» **TASK DESCRIPTION**: Restate each line of the listing exactly, without carrying over any pictures.

** start DATA LINES **

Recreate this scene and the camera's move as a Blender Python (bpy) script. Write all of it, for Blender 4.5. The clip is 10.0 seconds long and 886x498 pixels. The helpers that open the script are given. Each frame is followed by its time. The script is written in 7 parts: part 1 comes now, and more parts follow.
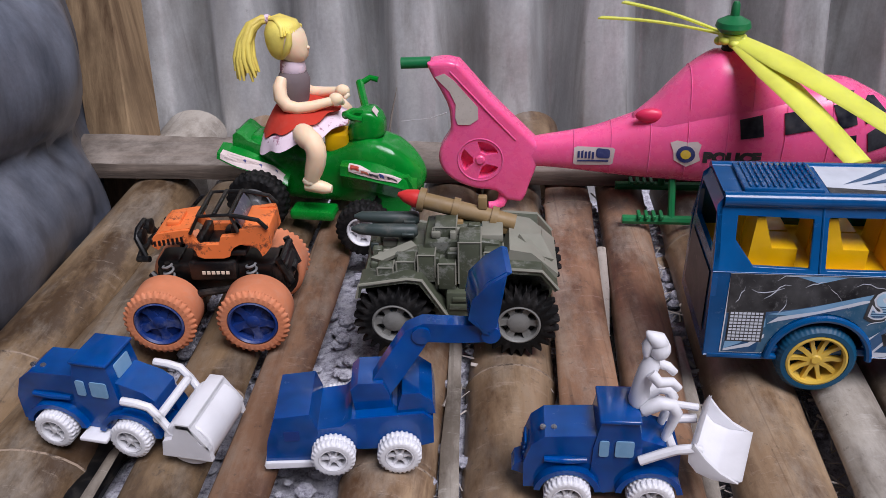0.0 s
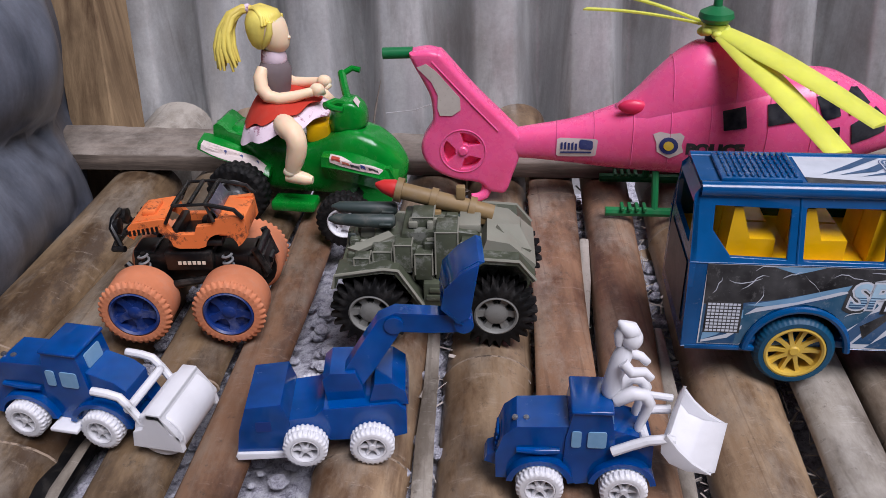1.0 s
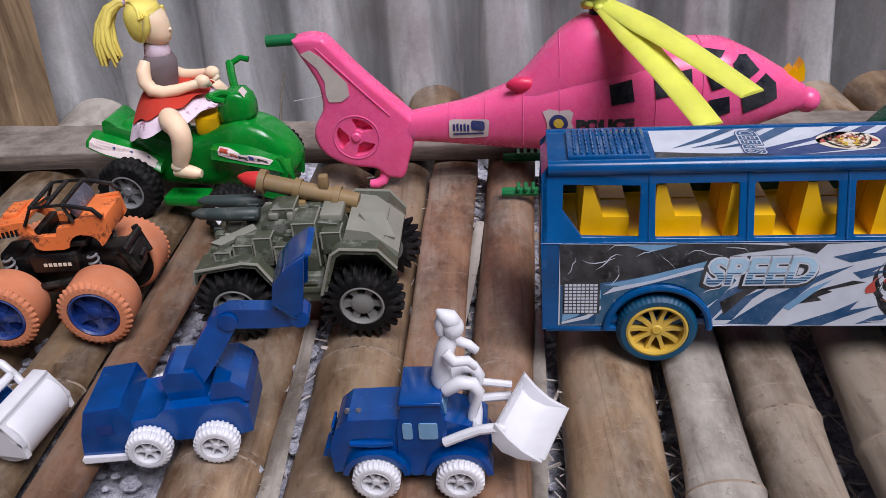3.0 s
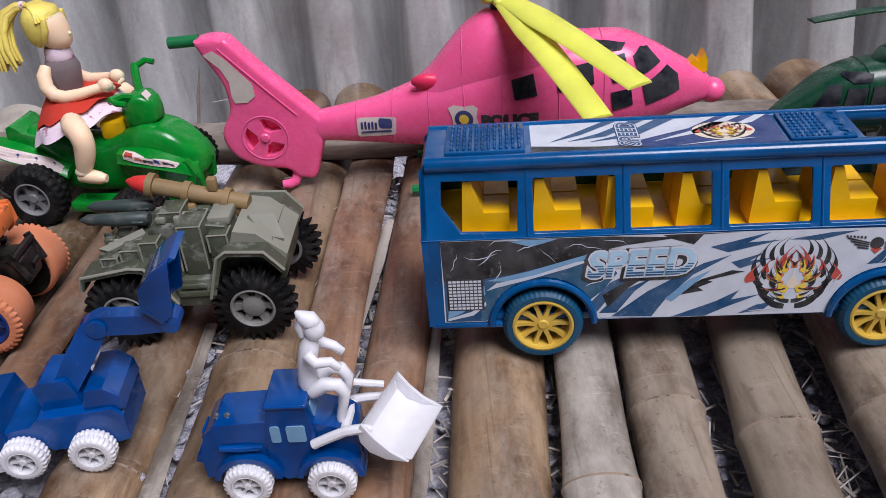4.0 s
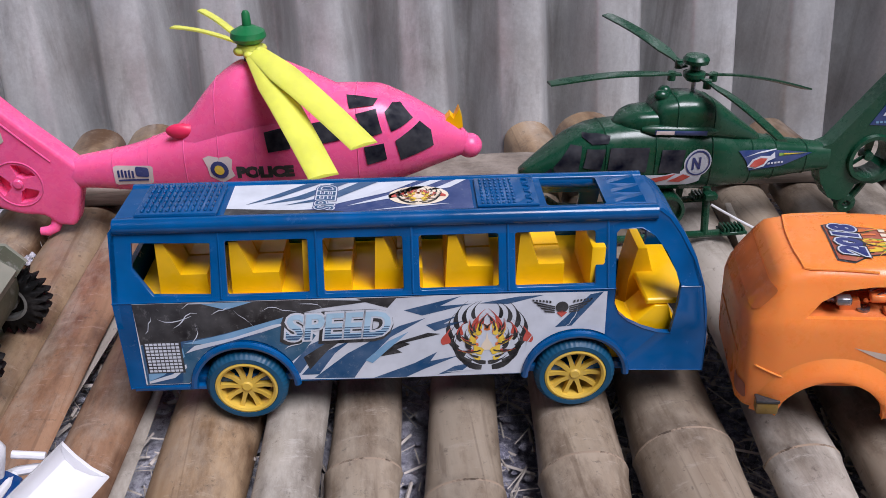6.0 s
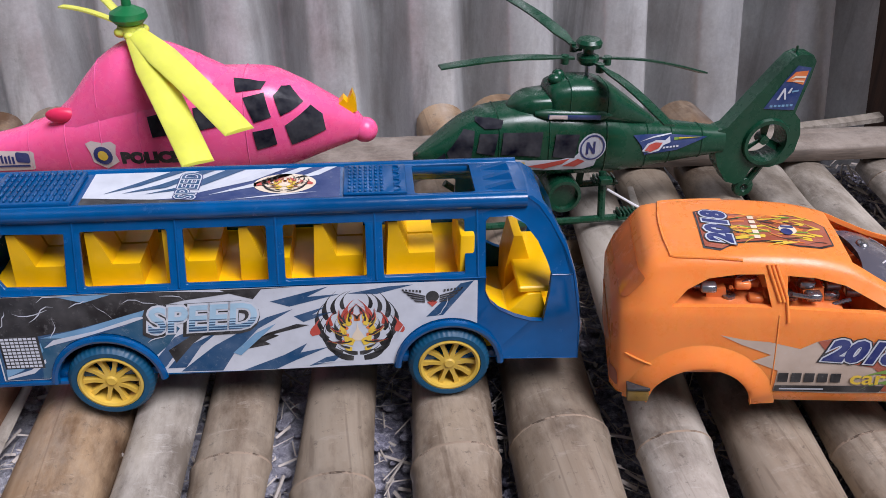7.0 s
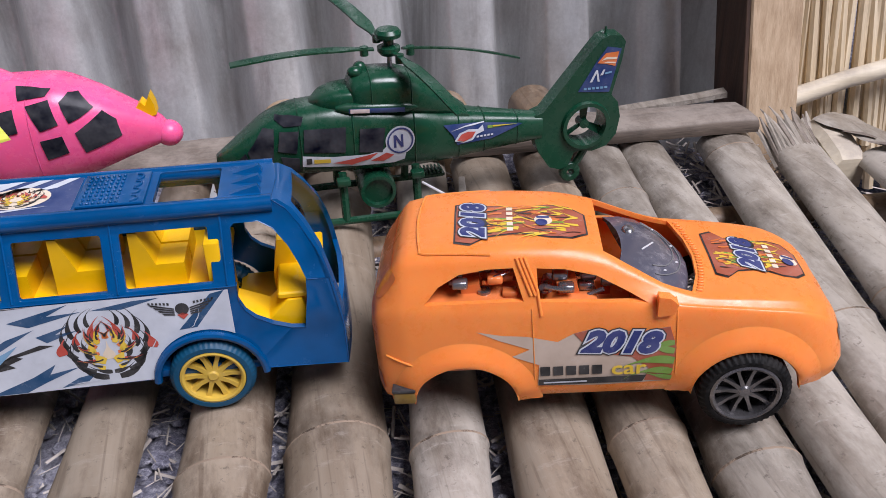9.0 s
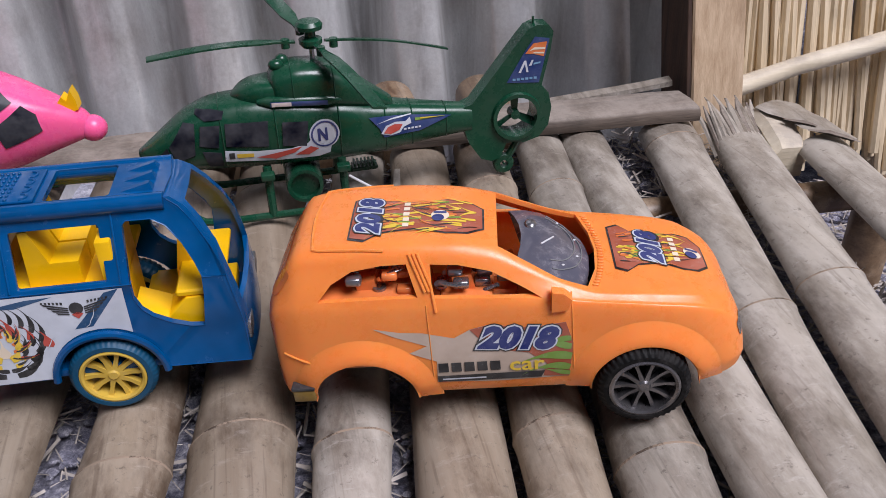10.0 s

** end DATA LINES **

» **RESPONSE**:
Recreate this scene and the camera's move as a Blender Python (bpy) script. Write all of it, for Blender 4.5. The clip is 10.0 seconds long and 886x498 pixels. The helpers that open the script are given. Each frame is followed by its time. The script is written in 7 parts: part 1 comes now, and more parts follow.
0.0 s
1.0 s
3.0 s
4.0 s
6.0 s
7.0 s
9.0 s
10.0 s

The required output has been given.